OVER-TRAINING AND DEVIATION:
HOW TO PREVENT OR OVERCOME THEM

chi kung, qigong

Chi kung practice in Kuala Lumpur



Difference between Over-Training and Deviation

Over-training means excessive training, when the benefits derived from the training is more than the physical body can take. It usually results in over-cleansing, though over-building and over-nourishing may infrequently occur.

Practitioners must differentiate between over-training and deviation. Deviation results from wrong training. The two main causes of wrong training which results in deviation are tensing muscles and worrying. Deviation seldom occurs in our school.

How does one tell the difference btweeen over-training and deviation. An effective way is to examine the symptoms.

If a student first experiences benefits, then after some time he experiences adverse effects, he is likely to have over-trained. If he has not experienced benefits, but he experiences adverse effects, he is likely to have deviated.

The adverse effects are also different. In over-training, a practitioner finds that the stuff that caused his blockage, like toxic waste, rashes, pimples, and smells, is coming out too quickly for his comfort. This may cause pain, but the pain is quite different from that of deviation.

It may also be excessive cleansing of negative emotions. The practitioner may experience anxiety, fear, grief and other negative emotions. These negative emotions from over-training are also different from feeling of nausea or oppression from deviation, but the difference is subtler.

How to Overcome Over-Training

What should one do when he has over-trained.?

Here are some effective methods:

  1. Reduce the time of training.
  2. Reduce the intensity of training.
  3. Stop training for some time if necessary.
  4. Spend the excessive energy wholesomely, like spending time with parents and friends, engaging more in out-door activities, performing kungfu sets or combat sequences, and playing games.

As mentioned earlier, deviation seldom happens in our school. The very fact that our students can practice internal arts, means that they can enter into silence. The two requirements for entering silence are not thinking of irrelevant thoughts and not tensing muscles. You may now realize why not worrying and not intellectualizing are the first two of our three golden rules of practice.

How to Overcome Deviation

There are two reasons why people practice internal arts wrongly. One, they stress their mind. Two, they tense their muscles. So, to overcome deviation, just be relaxed mentally and physically.

It may be a big surprise to many people that no matter what action they perform, so long as they relax their mind and body, they will have some effects of internal arts. Of course, for most people, the effects are minimal. However, if they choose special methods, like the internal art methods we use in our school, they will have better results in shorter time.

In our school we have the magic of chi flow. Even when students made mistakes in their practice, their chi flow will wash away any adverse effects due to their mistakes. Here, mistakes refer to those made due to carelessness or forgetfulness. If they consciously go against instructions, like they worry despite knowing not to, they are only asking for trouble. It is best they don’t train our arts.
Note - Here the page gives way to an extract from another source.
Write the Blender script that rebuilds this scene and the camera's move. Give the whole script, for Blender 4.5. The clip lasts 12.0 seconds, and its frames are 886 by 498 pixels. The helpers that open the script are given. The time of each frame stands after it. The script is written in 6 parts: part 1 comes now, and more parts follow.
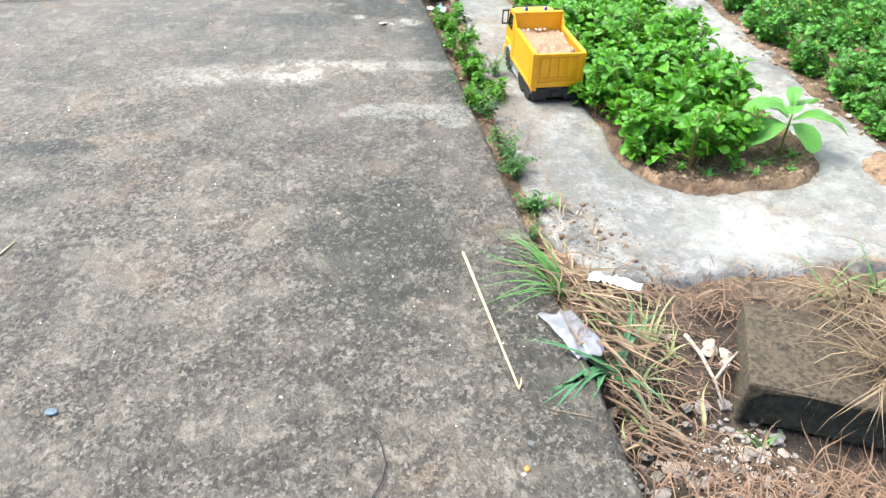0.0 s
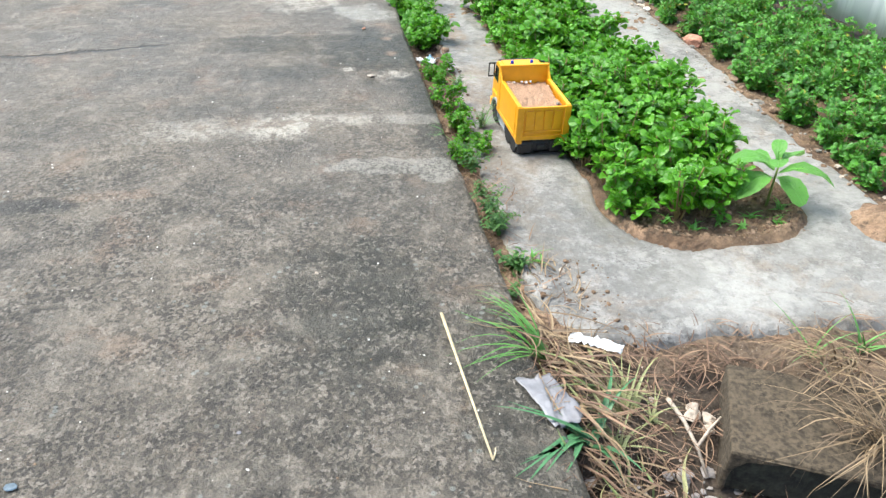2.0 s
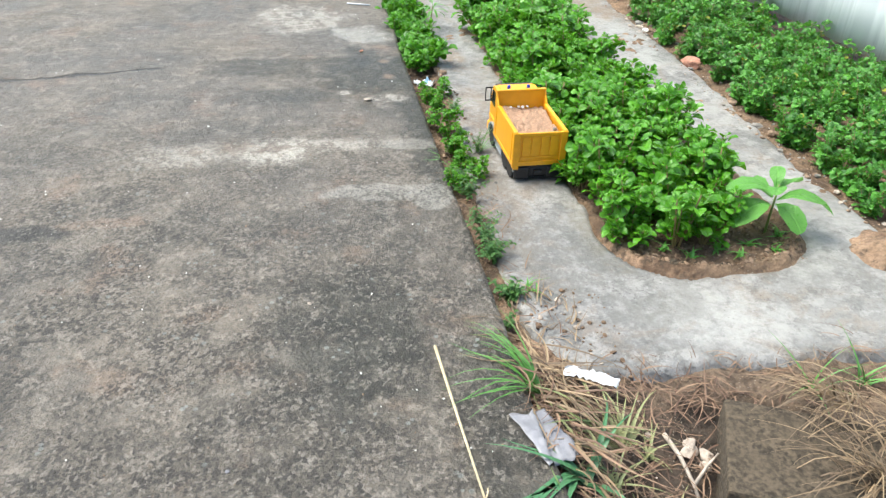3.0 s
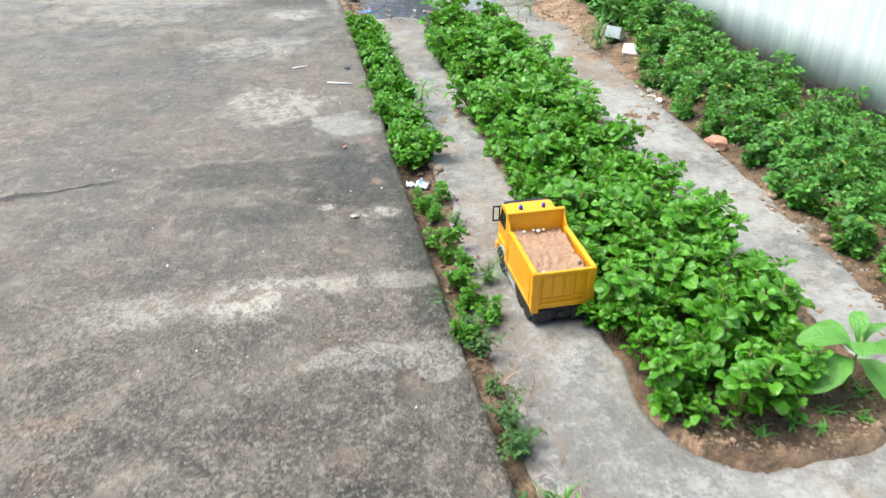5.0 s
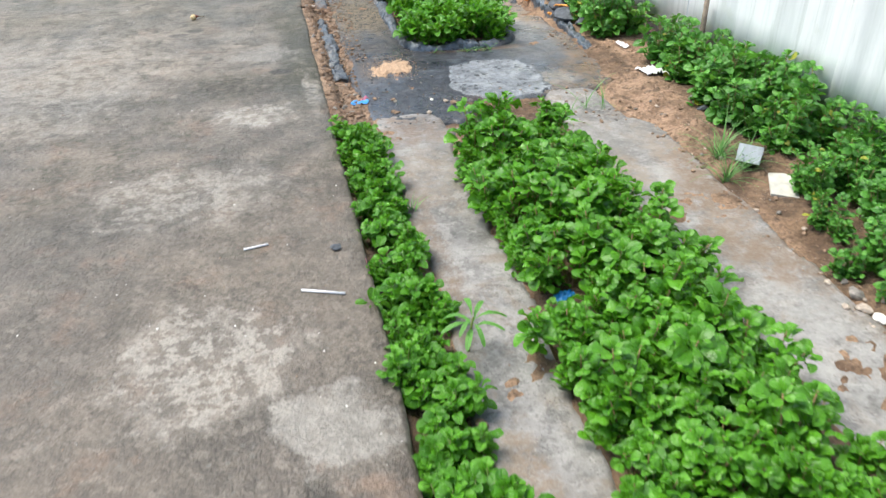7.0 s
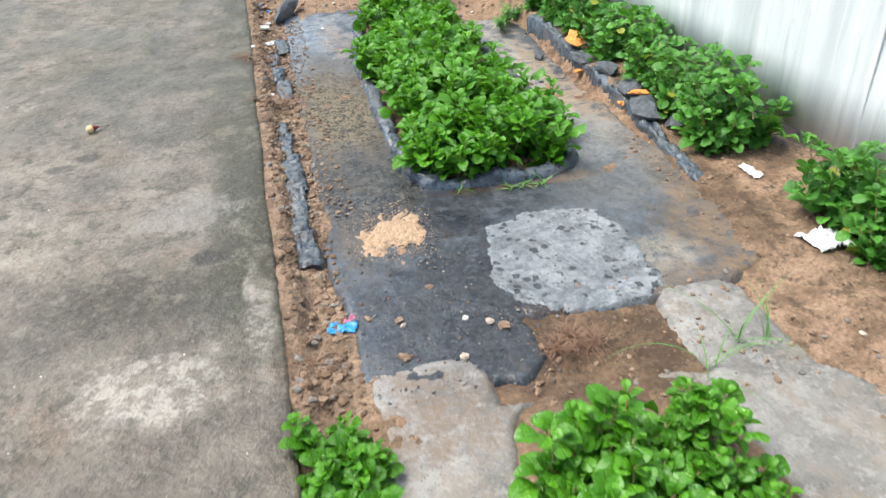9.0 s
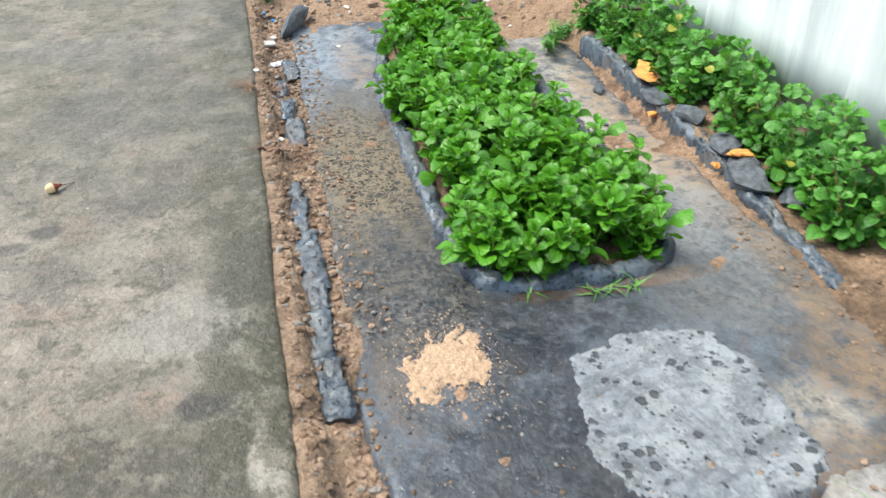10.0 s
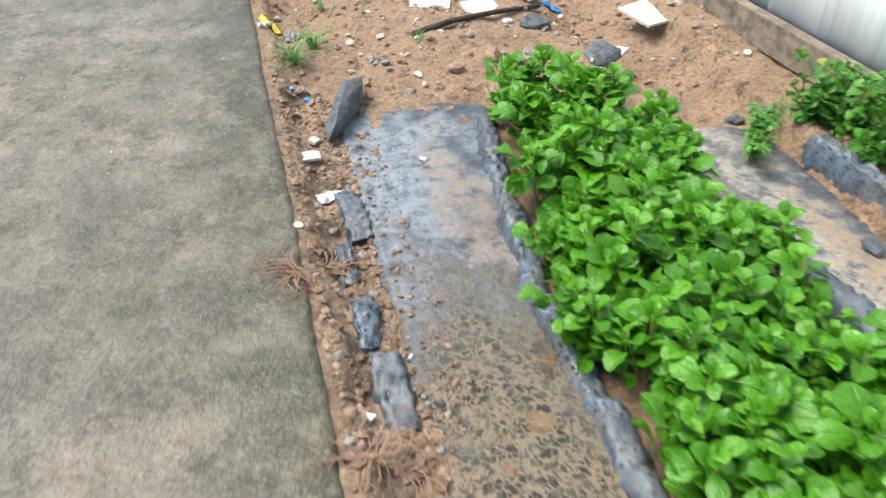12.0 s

How to Prevent Over-Training

Prevention is better than cure. An excellent way to prevent over-training is not to progress too fast, or to progress according to what your body can handle. As a general rule, if practitioners can get 30% of what they got in my intensive or regional courses, they would have done very well. I repeat: if practitioners can get 30% of what they got in my intensive or regional courses, they will have done very well.

I have mentioned a few times, and I mean it seriously, what I could achieve in one year at the time when I was already a grandmaster at Shaolin Wahnam Association, a typical Shaolin Wahnam Institute student now can achieve in one month. It took me about 30 years to become a grandmaster, not only in name but acknowledged by the public to have a grandmaster’s level.

If a student now works at 30%, he can attain my level as a grandmaster in 10 years. This means his solo performance is beautiful to watch, he is healthy and full of vitality, and he can defeat masters of any martial art quite comfortably. More significantly he is peaceful and happy every day.

The Magical 30%

Working at 30% is actually quite a lot. There is a lot of attainment in my intensive courses and even in my regional courses. Students attain in a few days what other practitioners, even at their master's level, could not attain in a few years. How many masters having practiced for a few years, for example, can direct their chi to flow at different levels, or develop internal force using various methods, like what our students do in a few days in our chi kung or kungfu courses?

I must add that to reach the level of a grandmaster, I practiced according to what my sifus taught me at least an hour a day, everyday. So, you have to practice for at least 20 minutes a day, everyday for 10 years to reach a grandmaster’s level. If you only practice chi kung, you may practice at least 5 minutes a day.

If you dream to reach a grandmaster’s level, or even a master’s level, in a month, practicing off and on, this is certainly not a school for you. Although we have become so unbelievably cost-effective that I have to tell students to work at only 30% or less, and even that is far ahead of other practitioners, consistent practice is still a must if we want good health, vitality, longevity, peak performance in daily life as well as peace and happiness.